— begin Given information —

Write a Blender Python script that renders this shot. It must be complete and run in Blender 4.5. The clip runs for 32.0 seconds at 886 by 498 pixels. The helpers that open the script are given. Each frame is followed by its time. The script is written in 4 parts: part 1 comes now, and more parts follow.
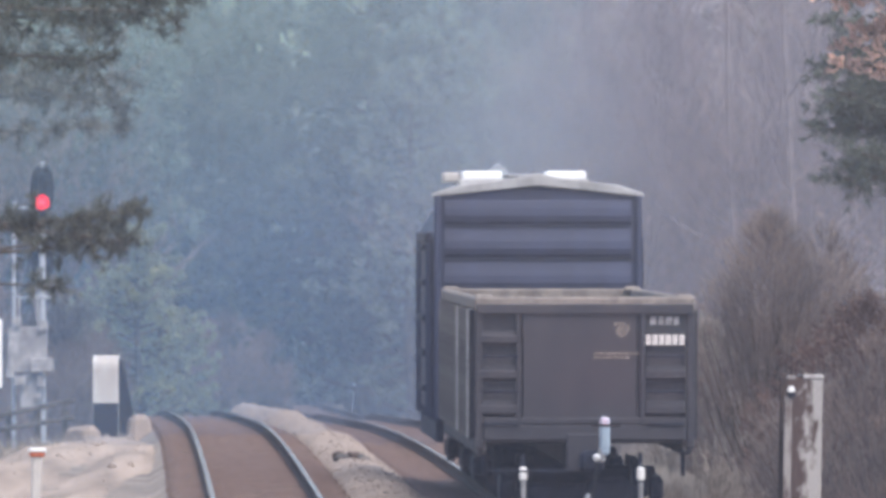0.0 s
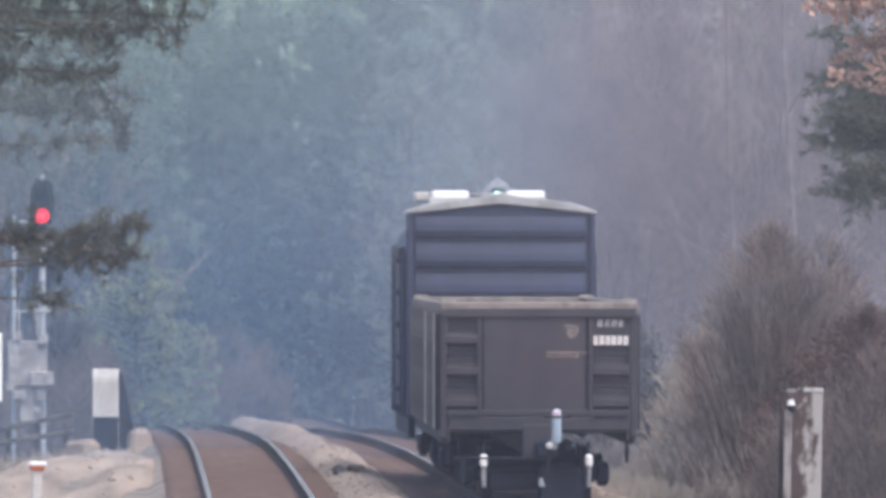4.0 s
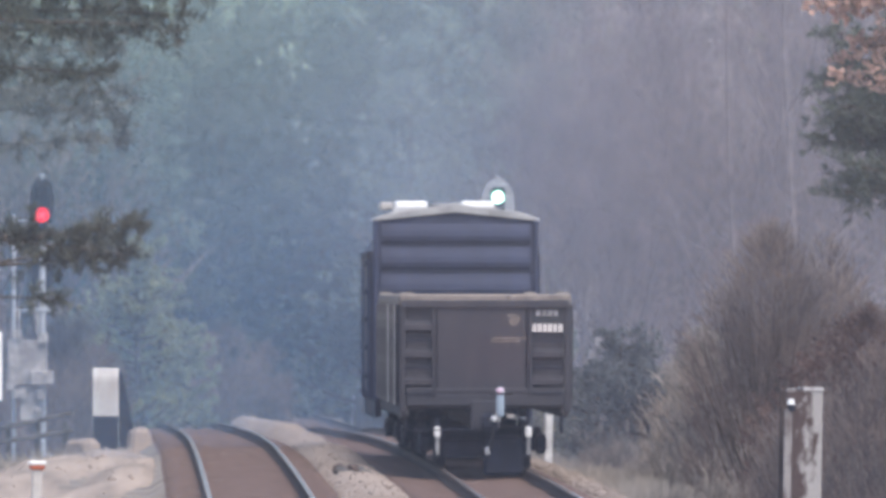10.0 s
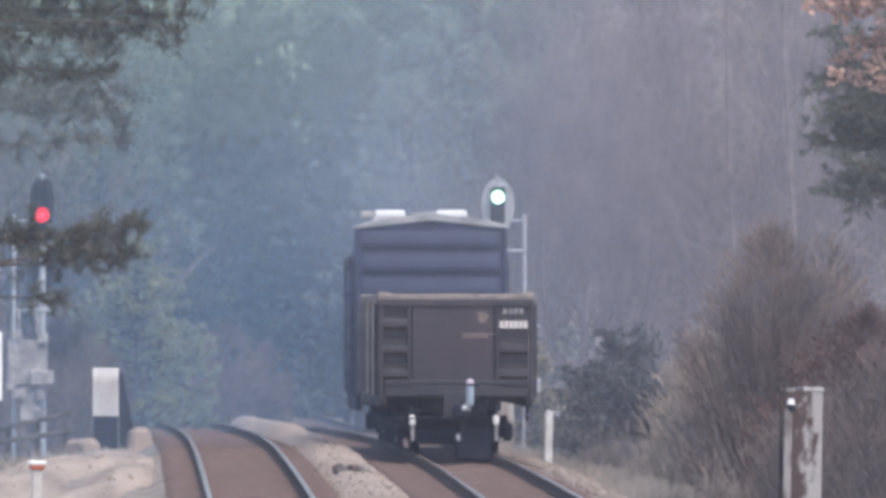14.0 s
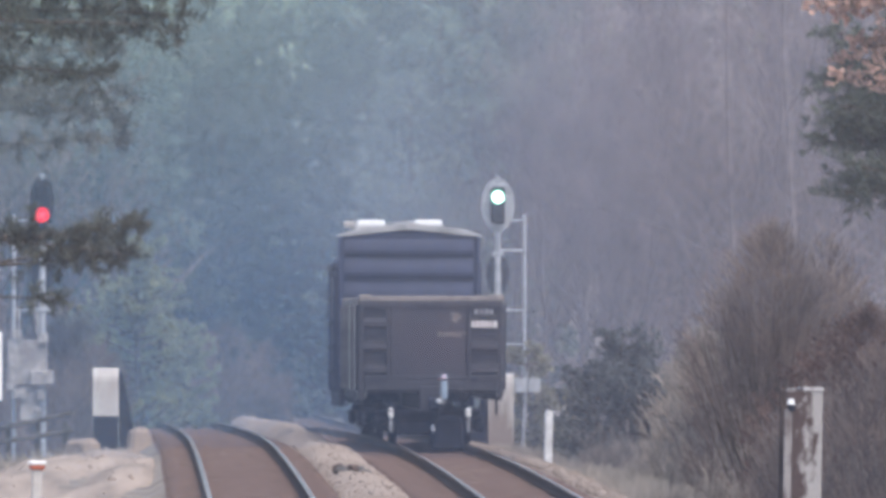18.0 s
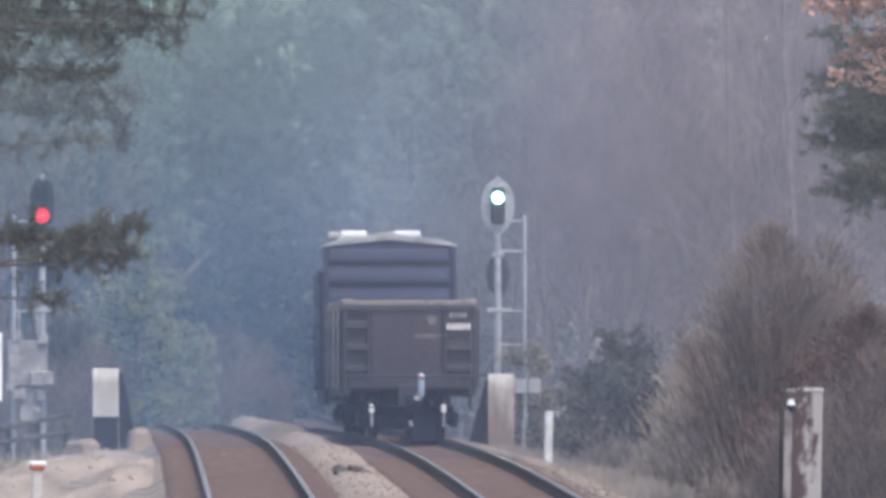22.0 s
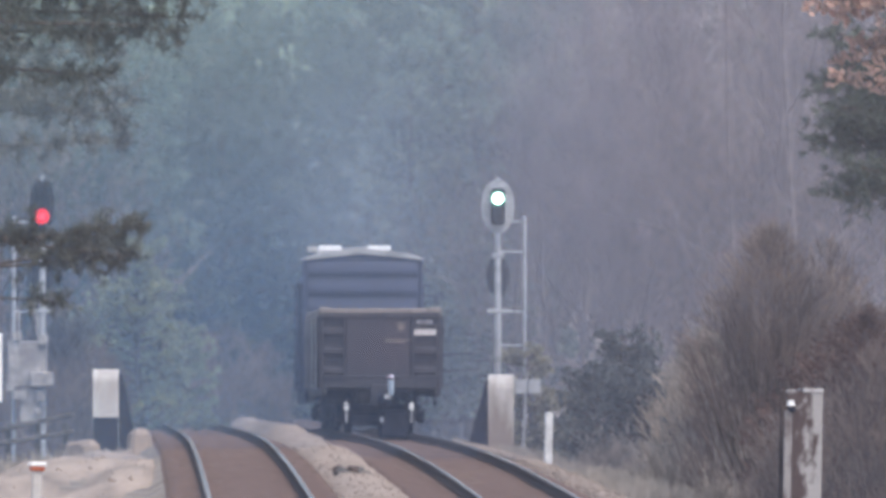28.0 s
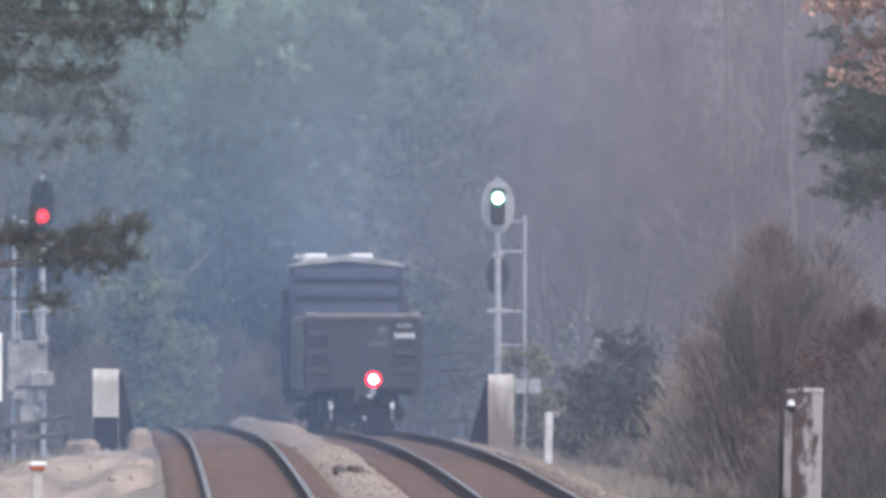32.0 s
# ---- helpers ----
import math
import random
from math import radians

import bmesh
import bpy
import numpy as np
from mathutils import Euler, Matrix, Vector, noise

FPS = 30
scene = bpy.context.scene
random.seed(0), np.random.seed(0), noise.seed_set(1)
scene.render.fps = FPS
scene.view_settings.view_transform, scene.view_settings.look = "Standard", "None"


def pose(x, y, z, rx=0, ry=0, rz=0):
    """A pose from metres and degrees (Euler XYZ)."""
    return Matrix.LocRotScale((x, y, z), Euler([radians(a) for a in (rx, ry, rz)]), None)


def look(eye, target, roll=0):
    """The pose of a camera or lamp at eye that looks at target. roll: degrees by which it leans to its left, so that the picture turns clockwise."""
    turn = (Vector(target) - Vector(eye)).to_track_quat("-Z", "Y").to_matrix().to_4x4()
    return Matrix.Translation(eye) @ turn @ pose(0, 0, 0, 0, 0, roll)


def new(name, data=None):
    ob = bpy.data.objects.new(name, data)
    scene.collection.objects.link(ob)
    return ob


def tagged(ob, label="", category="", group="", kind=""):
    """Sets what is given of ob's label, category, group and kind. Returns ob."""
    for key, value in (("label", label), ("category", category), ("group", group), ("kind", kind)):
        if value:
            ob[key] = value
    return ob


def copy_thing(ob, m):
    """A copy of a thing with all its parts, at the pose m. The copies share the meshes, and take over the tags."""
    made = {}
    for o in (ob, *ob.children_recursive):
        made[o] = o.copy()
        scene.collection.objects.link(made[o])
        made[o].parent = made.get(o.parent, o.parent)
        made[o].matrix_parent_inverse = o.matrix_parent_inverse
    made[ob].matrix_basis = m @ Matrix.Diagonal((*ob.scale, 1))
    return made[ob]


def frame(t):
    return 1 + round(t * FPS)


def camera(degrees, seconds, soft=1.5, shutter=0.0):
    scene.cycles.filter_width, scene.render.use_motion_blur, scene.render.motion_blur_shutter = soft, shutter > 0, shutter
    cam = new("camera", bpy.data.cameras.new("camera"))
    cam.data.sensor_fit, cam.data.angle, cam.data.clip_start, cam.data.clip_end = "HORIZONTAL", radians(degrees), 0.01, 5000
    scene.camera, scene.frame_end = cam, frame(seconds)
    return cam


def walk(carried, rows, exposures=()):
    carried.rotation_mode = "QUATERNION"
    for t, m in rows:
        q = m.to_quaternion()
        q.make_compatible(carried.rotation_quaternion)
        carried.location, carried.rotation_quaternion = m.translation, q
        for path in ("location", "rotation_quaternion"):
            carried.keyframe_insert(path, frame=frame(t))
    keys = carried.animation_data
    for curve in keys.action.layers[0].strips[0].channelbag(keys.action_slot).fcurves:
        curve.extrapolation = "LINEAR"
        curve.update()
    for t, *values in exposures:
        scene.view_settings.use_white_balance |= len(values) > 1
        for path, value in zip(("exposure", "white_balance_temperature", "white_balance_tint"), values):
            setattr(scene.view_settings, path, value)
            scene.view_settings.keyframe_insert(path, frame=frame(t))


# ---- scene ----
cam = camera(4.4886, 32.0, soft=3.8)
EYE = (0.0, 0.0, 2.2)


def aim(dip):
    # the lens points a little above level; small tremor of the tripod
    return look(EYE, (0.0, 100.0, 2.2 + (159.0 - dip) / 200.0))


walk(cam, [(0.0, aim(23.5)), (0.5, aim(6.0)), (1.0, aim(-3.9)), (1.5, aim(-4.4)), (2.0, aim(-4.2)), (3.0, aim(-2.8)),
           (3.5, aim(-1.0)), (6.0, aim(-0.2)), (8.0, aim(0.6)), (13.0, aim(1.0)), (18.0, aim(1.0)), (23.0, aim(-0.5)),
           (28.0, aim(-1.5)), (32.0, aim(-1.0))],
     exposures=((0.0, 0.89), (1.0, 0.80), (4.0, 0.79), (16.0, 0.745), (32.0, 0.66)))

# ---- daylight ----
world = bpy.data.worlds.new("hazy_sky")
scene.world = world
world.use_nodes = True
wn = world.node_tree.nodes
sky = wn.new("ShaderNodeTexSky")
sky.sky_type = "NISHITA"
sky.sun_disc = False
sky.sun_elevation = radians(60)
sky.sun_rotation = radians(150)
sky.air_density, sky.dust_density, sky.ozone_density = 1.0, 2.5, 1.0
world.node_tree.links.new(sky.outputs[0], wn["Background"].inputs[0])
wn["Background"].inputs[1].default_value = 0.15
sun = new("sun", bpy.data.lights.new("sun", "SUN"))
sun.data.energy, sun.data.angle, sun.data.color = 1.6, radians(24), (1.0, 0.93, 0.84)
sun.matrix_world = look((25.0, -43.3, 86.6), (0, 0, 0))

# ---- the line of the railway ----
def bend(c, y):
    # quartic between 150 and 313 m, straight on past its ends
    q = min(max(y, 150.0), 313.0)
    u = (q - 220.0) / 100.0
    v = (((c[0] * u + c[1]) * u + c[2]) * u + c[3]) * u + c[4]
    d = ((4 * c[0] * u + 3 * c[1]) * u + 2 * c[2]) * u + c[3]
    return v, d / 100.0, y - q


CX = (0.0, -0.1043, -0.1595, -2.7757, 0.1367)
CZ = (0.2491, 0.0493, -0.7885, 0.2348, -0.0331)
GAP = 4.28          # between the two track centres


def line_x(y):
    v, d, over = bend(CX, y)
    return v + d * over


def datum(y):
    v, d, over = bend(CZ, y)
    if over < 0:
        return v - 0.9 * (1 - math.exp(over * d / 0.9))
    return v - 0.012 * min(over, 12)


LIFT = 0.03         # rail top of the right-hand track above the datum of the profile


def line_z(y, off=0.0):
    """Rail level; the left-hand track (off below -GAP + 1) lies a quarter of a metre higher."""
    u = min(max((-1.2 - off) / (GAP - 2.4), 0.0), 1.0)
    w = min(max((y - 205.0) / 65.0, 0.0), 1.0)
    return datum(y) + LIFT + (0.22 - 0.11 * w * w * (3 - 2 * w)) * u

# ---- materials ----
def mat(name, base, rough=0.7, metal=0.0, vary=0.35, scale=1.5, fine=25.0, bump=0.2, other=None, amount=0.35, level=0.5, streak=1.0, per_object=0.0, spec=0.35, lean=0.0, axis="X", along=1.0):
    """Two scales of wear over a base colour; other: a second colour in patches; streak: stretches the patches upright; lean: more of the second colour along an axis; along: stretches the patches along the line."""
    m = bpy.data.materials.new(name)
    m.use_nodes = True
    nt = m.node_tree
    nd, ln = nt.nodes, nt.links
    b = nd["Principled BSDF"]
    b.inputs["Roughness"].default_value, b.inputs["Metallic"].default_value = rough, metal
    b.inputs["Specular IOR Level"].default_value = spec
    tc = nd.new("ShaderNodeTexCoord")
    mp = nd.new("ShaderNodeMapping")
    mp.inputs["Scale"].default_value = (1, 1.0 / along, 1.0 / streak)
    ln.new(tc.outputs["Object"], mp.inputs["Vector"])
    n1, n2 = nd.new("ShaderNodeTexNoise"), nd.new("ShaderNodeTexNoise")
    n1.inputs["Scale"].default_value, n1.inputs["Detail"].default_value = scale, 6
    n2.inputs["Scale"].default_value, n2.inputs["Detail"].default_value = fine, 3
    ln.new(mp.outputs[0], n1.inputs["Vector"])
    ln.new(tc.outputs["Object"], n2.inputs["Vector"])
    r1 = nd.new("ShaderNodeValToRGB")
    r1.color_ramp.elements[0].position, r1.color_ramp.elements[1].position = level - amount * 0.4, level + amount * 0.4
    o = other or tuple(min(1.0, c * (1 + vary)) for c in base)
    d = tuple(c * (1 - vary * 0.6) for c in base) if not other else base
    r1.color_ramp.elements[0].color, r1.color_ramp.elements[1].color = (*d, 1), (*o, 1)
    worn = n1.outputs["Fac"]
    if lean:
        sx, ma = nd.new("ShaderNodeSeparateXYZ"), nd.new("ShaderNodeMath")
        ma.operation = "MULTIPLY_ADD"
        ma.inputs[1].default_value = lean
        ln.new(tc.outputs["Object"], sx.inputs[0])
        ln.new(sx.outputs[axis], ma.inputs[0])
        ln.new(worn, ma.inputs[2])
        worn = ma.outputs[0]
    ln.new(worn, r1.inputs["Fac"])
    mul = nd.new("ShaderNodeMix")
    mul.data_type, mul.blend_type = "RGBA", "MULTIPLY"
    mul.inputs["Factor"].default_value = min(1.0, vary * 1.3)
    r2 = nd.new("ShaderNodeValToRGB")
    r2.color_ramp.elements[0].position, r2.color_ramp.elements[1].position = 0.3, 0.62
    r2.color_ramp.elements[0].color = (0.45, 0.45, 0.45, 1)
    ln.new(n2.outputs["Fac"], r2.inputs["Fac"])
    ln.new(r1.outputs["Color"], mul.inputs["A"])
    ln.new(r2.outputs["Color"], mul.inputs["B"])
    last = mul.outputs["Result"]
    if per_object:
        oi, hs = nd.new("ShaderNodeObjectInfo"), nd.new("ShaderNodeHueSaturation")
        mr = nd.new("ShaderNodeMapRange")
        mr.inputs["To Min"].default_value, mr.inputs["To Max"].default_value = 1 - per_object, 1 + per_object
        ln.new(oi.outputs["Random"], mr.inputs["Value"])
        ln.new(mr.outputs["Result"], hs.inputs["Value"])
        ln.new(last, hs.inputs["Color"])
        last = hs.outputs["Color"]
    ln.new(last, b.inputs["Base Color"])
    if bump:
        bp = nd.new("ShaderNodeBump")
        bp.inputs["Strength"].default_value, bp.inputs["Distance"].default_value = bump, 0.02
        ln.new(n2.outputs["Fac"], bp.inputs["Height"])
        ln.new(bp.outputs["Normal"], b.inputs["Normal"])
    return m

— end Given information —

Stated problem => Reproduce exactly the lines from the line with "# ---- helpers" through the line with "scene.render.fps = FPS", both end lines included, and only those lines.

Result =>
# ---- helpers ----
import math
import random
from math import radians

import bmesh
import bpy
import numpy as np
from mathutils import Euler, Matrix, Vector, noise

FPS = 30
scene = bpy.context.scene
random.seed(0), np.random.seed(0), noise.seed_set(1)
scene.render.fps = FPS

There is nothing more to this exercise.